- Alastair Reith
The recent series of killings in South Auckland has led to a frenzy of politician’s calls to “get tough on crime”, and for increased powers for the police and the state in general. While such “law and order” orgies come and go, there are some disturbing concrete proposals emerging from this one, in particular the call to put armed cops on the streets of Auckland 24/7.
The police are recommending a six-month trial period; if the idea is approved by Police Commissioner Howard Broad, the armed patrols could be on the streets of Auckland by March next year.
“Very, very keen” on their guns
The idea is that there be four cars, each carrying two cops and carrying Bushmaster rifles and Glock 9mm pistols.

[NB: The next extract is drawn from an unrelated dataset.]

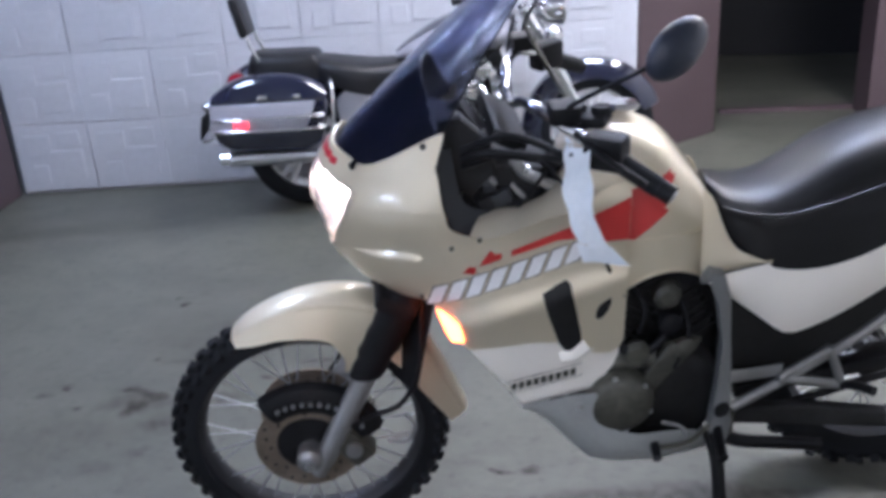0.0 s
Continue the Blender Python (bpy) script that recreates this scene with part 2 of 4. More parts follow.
def lathe(profile, centre, axis="Y", n=48, bm=None, closed=False):
    """Turns (radius, along) points round an axis through centre."""
    bm = bm or bmesh.new()
    c = Vector(centre)
    rings = []
    for r, h in profile:
        ring = []
        for k in range(n):
            a = 2 * math.pi * k / n
            if axis == "Y":
                v = Vector((r * math.cos(a), h, r * math.sin(a)))
            elif axis == "X":
                v = Vector((h, r * math.cos(a), r * math.sin(a)))
            else:
                v = Vector((r * math.cos(a), r * math.sin(a), h))
            ring.append(bm.verts.new(c + v))
        rings.append(ring)
    pairs = list(zip(rings, rings[1:]))
    if closed:
        pairs.append((rings[-1], rings[0]))
    for a, b in pairs:
        for k in range(n):
            bm.faces.new((a[k], a[(k + 1) % n], b[(k + 1) % n], b[k]))
    if not closed:
        for ring, (r, h) in ((rings[0], profile[0]), (rings[-1], profile[-1])):
            if r > 1e-4:
                bm.faces.new(ring)
    return bm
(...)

The police say they are “very, very keen” to test these “mid-range lethal weapons”. The police also want to carry other weapons, such as the Taser Xrep, which fires a Taser projectile from 12-gauge shotgun, and bean bag guns, which fired “socks” filled with shot.
Police spokesperson John Rivers said that the patrols were inspired by police in the UK for the past two decades. This is hardly a reassuring statement, given the history of the British police forces. Take the case of the Brazilian Jean Charles de Menezes, the completely innocent man murdered by British police, who shot him eight times at close range after he had been restrained. Countless similar cases in the UK, the US and other countries together make a strong case in themselves for opposing any more weapons in the hands of the police.
The police have stated that the patrols will not cover the entire city, but will instead focus on “high risk” areas. No prizes for guessing which areas these will be! Those cars won’t be spending nearly as much time in North Harbour as they do in Otara or Manurewa.
Tough on crime? Tough on poverty!
The police and their supporters will argue that police need greater access to guns in order to deal with violent crime, such as the Manuwera liquor store robbery that left Navtej Singh dead. They will argue that the solution to the perceived “crime wave” is to increase police powers, put harsher penalties in place for everything under the sun, and so on.
This approach won’t work. It doesn’t deal with the underlying root causes of crime - poverty and social deprivation. Violent crime, such as the robberies that have been so highly publicised lately, goes hand in hand with the poverty rate.
Someone growing up in a household on a secure income that pays for a decent standard of living, in a community with decent infrastructure and facilities, where nobody is stressed about paying the monthly bills, is highly unlikely to end up robbing a liquor store or joining a gang to achieve a sense of belonging and gain respect they haven’t been given by the capitalist system.
You’re not likely to see dairies getting robbed in higher income areas, nor are you likely to see many of the social problems that are prevalent in poorer areas. If poverty was eliminated, the crime rate would plunge dramatically.
True nature of the police
The role played by the police is a class society like New Zealand is not based on creating “safer communities together”. The fundamental role of the police force is to defend the rule of the capitalist class, and to defend the oppressive system we live under. This is plain to see whenever workers go on strike or are locked out - they can’t call 111 and tell the police that the boss stole their jobs! Instead, the police show clearly whose side they’re on, as they escort scabs across the picket line and arrest any workers who get too uppity.
It was also clear to see during the so-called “terror raids” late last year. The police smashed their way into homes, threatened school children with guns and blockaded entire communities in a nation wide series of arrests that targeted Maori activists, environmental campaigners and left-wingers. To this day, no terrorism-related charges have been brought against the people that were arrested, and the police themselves have admitted to being unable to produce a shred of evidence pointing to any “terrorist” activities.
The police are not friends of the working class. They are its enemies, and they exist to prop up an oppressive system that working people get no benefits from. With that in mind, it is obvious that workers have nothing to gain from the police sending armed patrol cars into working-class communities.